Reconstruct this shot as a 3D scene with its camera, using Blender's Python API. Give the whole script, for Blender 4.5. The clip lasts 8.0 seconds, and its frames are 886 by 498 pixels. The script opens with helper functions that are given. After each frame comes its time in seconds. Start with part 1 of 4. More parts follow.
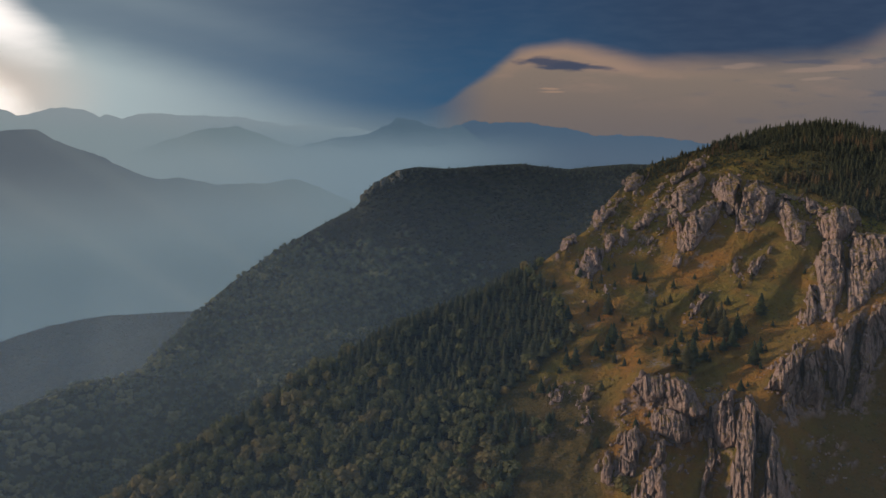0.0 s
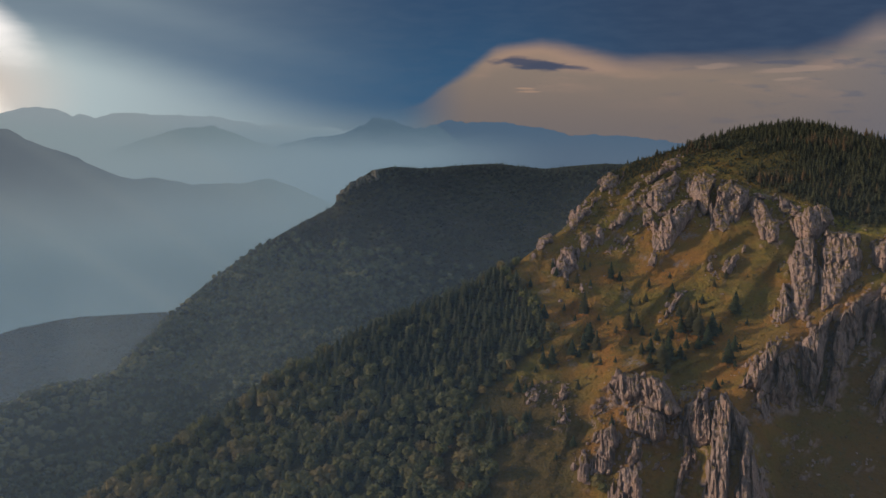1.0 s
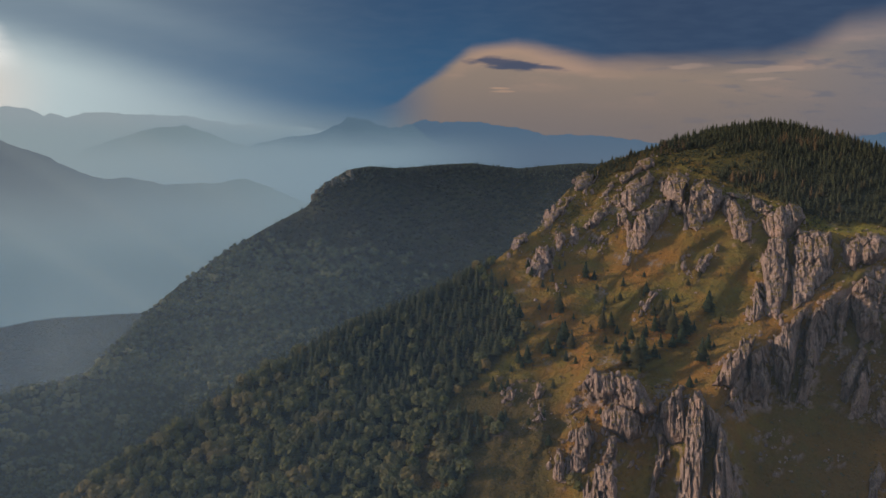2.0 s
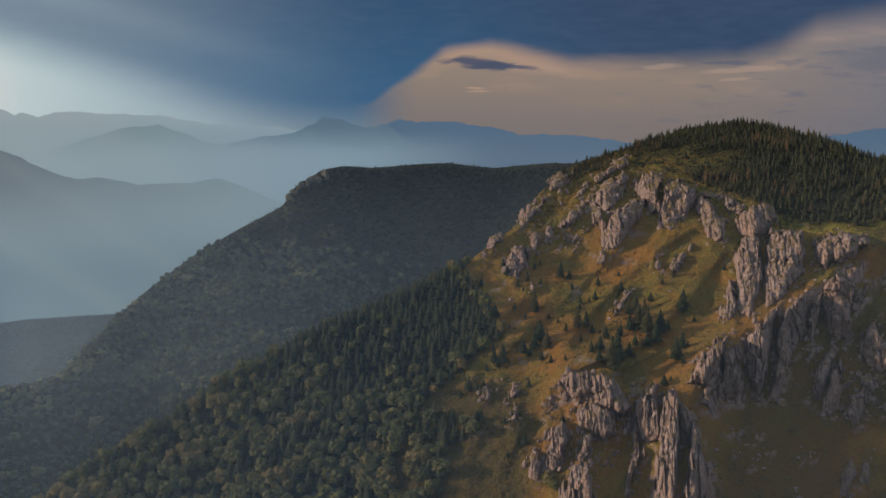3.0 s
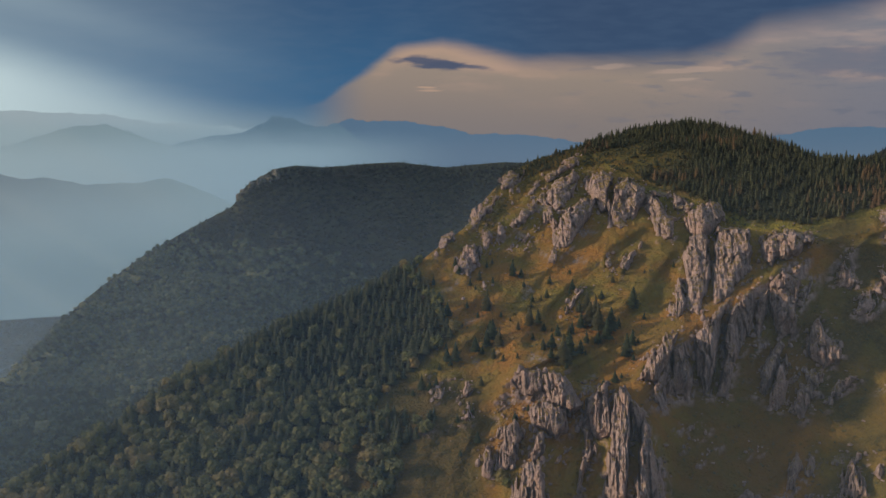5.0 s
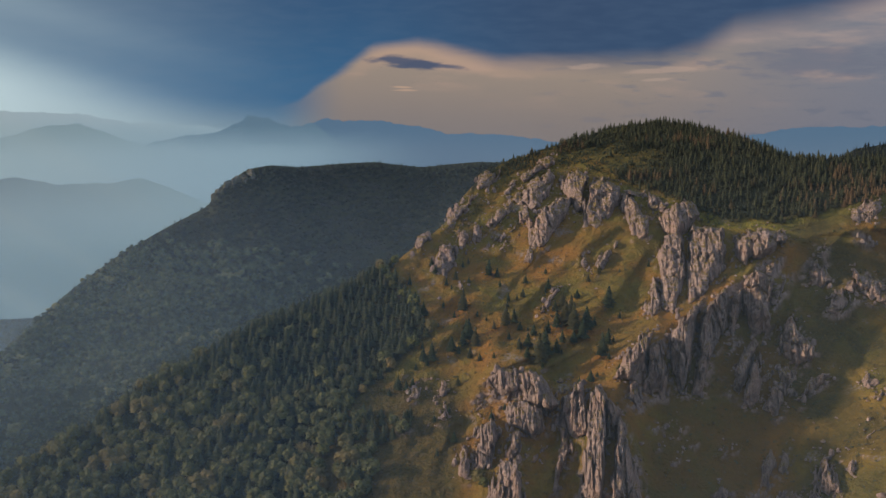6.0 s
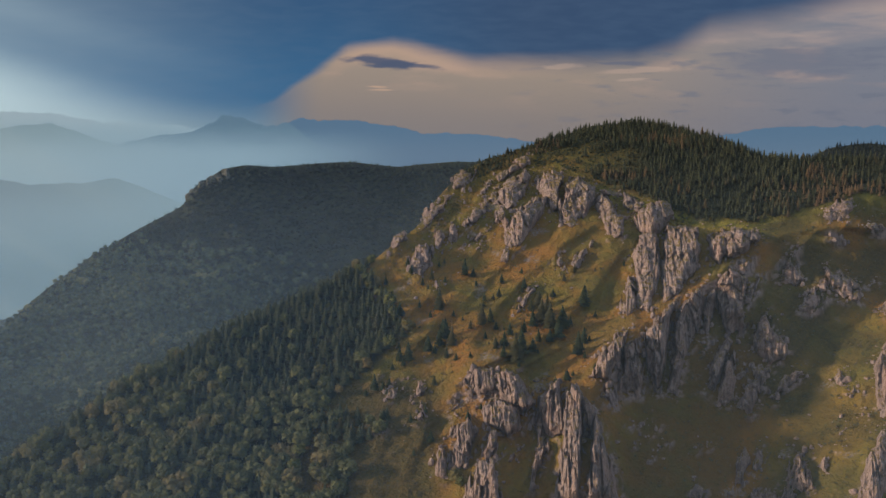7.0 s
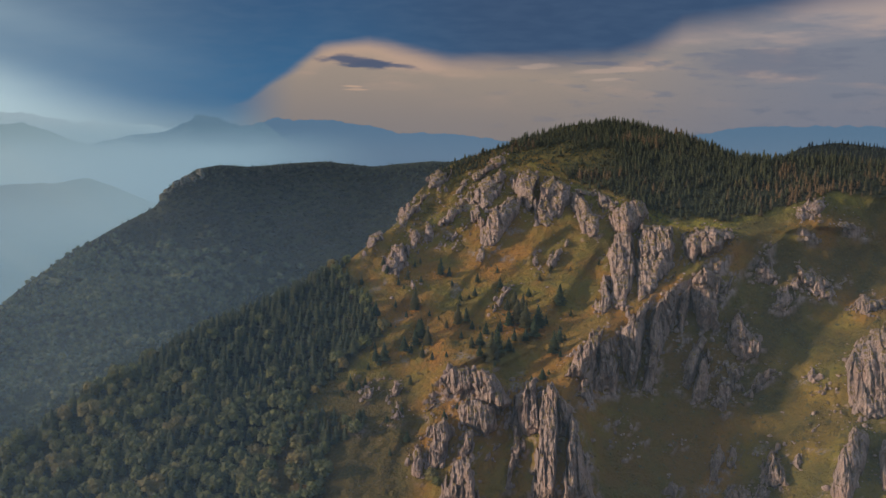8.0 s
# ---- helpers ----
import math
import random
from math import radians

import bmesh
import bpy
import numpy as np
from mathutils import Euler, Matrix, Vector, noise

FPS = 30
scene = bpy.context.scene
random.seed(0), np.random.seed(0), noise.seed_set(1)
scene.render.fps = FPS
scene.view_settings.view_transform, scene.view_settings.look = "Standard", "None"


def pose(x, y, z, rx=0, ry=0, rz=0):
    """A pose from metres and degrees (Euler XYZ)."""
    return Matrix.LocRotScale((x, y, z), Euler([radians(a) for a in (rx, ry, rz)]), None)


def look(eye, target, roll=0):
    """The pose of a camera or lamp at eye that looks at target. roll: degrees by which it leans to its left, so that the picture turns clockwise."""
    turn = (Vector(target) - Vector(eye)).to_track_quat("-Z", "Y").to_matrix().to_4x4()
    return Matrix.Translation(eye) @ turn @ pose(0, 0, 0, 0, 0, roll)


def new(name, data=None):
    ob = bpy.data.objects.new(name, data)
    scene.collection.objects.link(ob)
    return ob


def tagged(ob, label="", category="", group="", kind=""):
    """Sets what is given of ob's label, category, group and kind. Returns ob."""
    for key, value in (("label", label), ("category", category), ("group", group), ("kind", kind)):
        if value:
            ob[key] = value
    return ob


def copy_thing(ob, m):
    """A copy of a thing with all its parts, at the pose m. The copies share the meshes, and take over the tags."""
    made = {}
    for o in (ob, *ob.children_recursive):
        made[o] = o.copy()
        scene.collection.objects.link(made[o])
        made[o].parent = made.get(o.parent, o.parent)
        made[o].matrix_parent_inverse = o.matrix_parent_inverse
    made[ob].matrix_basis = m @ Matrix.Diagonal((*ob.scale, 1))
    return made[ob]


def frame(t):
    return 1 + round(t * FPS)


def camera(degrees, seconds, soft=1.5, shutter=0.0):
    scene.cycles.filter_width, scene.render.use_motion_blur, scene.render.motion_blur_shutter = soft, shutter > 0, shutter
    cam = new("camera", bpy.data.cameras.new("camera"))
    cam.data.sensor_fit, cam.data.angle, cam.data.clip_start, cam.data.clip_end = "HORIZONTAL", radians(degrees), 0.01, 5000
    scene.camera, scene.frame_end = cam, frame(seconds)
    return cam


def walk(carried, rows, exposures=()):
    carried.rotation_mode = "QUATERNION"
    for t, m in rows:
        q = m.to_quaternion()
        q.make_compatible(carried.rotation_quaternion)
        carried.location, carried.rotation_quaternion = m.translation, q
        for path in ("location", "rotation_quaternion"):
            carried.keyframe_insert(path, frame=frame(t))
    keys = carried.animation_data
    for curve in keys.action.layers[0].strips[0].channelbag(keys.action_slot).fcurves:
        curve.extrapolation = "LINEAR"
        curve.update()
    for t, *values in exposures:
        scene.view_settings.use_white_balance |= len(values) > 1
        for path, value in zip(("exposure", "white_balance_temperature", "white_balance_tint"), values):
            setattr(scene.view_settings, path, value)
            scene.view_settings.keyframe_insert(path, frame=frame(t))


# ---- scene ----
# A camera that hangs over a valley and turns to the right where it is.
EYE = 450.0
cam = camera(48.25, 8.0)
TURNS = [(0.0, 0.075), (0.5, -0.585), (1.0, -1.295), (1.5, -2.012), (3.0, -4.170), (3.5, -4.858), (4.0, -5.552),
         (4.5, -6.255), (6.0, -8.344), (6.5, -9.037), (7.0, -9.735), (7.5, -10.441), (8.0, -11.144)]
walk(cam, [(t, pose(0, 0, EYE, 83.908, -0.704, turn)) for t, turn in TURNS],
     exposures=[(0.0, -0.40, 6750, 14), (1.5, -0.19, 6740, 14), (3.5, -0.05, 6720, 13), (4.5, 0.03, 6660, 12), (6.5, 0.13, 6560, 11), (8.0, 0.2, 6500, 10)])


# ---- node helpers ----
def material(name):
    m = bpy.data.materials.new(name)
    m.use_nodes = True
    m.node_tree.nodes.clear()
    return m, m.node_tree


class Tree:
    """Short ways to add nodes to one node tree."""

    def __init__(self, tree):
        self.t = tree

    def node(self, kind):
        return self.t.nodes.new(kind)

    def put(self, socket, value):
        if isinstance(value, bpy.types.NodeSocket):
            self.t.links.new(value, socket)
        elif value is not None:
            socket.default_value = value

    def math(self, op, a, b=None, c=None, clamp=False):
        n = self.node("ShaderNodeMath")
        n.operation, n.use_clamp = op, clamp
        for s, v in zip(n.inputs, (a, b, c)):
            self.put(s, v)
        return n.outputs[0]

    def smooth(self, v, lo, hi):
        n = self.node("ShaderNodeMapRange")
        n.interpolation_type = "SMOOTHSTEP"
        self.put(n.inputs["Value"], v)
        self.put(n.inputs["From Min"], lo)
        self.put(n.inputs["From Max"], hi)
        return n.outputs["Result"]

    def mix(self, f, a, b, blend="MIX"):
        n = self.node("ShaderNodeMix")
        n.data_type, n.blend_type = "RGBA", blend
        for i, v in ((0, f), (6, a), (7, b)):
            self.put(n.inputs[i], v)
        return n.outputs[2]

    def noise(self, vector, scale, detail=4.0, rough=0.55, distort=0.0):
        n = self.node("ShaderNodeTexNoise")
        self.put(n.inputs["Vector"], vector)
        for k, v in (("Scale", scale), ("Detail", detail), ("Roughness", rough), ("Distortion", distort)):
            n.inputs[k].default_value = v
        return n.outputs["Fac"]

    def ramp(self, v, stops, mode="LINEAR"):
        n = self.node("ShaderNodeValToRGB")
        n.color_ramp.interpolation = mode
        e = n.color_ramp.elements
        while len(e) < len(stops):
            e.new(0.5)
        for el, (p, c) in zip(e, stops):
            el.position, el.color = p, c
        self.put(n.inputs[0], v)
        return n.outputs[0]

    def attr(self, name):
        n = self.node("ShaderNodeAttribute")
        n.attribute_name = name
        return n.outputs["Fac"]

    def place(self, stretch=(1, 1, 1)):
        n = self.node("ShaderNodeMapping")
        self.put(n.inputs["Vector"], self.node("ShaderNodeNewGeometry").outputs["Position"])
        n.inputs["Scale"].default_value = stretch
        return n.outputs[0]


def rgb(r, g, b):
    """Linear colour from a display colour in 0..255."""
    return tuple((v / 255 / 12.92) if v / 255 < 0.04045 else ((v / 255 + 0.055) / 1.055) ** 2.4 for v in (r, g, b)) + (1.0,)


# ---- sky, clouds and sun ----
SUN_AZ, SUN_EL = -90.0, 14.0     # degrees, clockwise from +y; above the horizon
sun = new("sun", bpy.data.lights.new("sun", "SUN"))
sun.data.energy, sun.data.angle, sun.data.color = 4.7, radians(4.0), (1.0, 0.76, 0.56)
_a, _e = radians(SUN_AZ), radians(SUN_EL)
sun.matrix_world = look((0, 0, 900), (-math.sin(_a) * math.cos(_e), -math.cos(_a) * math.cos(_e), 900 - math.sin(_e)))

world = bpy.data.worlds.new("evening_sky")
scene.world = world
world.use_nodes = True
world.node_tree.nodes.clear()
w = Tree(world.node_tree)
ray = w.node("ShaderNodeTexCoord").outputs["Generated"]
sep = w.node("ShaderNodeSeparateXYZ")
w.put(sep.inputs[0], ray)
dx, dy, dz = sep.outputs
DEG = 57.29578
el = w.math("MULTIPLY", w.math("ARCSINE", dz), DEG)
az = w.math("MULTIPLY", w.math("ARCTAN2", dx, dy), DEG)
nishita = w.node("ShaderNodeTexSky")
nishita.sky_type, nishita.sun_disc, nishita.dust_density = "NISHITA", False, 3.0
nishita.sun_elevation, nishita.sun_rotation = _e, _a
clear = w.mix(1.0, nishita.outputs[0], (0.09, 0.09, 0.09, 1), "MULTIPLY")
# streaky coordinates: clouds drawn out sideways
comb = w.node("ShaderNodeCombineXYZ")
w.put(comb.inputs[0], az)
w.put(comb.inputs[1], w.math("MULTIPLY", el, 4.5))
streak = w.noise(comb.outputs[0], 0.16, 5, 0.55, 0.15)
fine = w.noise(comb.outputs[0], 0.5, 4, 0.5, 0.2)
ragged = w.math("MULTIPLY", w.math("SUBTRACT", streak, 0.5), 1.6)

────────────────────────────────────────

**EXERCISE INSTRUCTIONS**
Your answer should be one number: how many lines in the material above contain the string "clockwise".

**REPLY TO THE EXERCISE**
2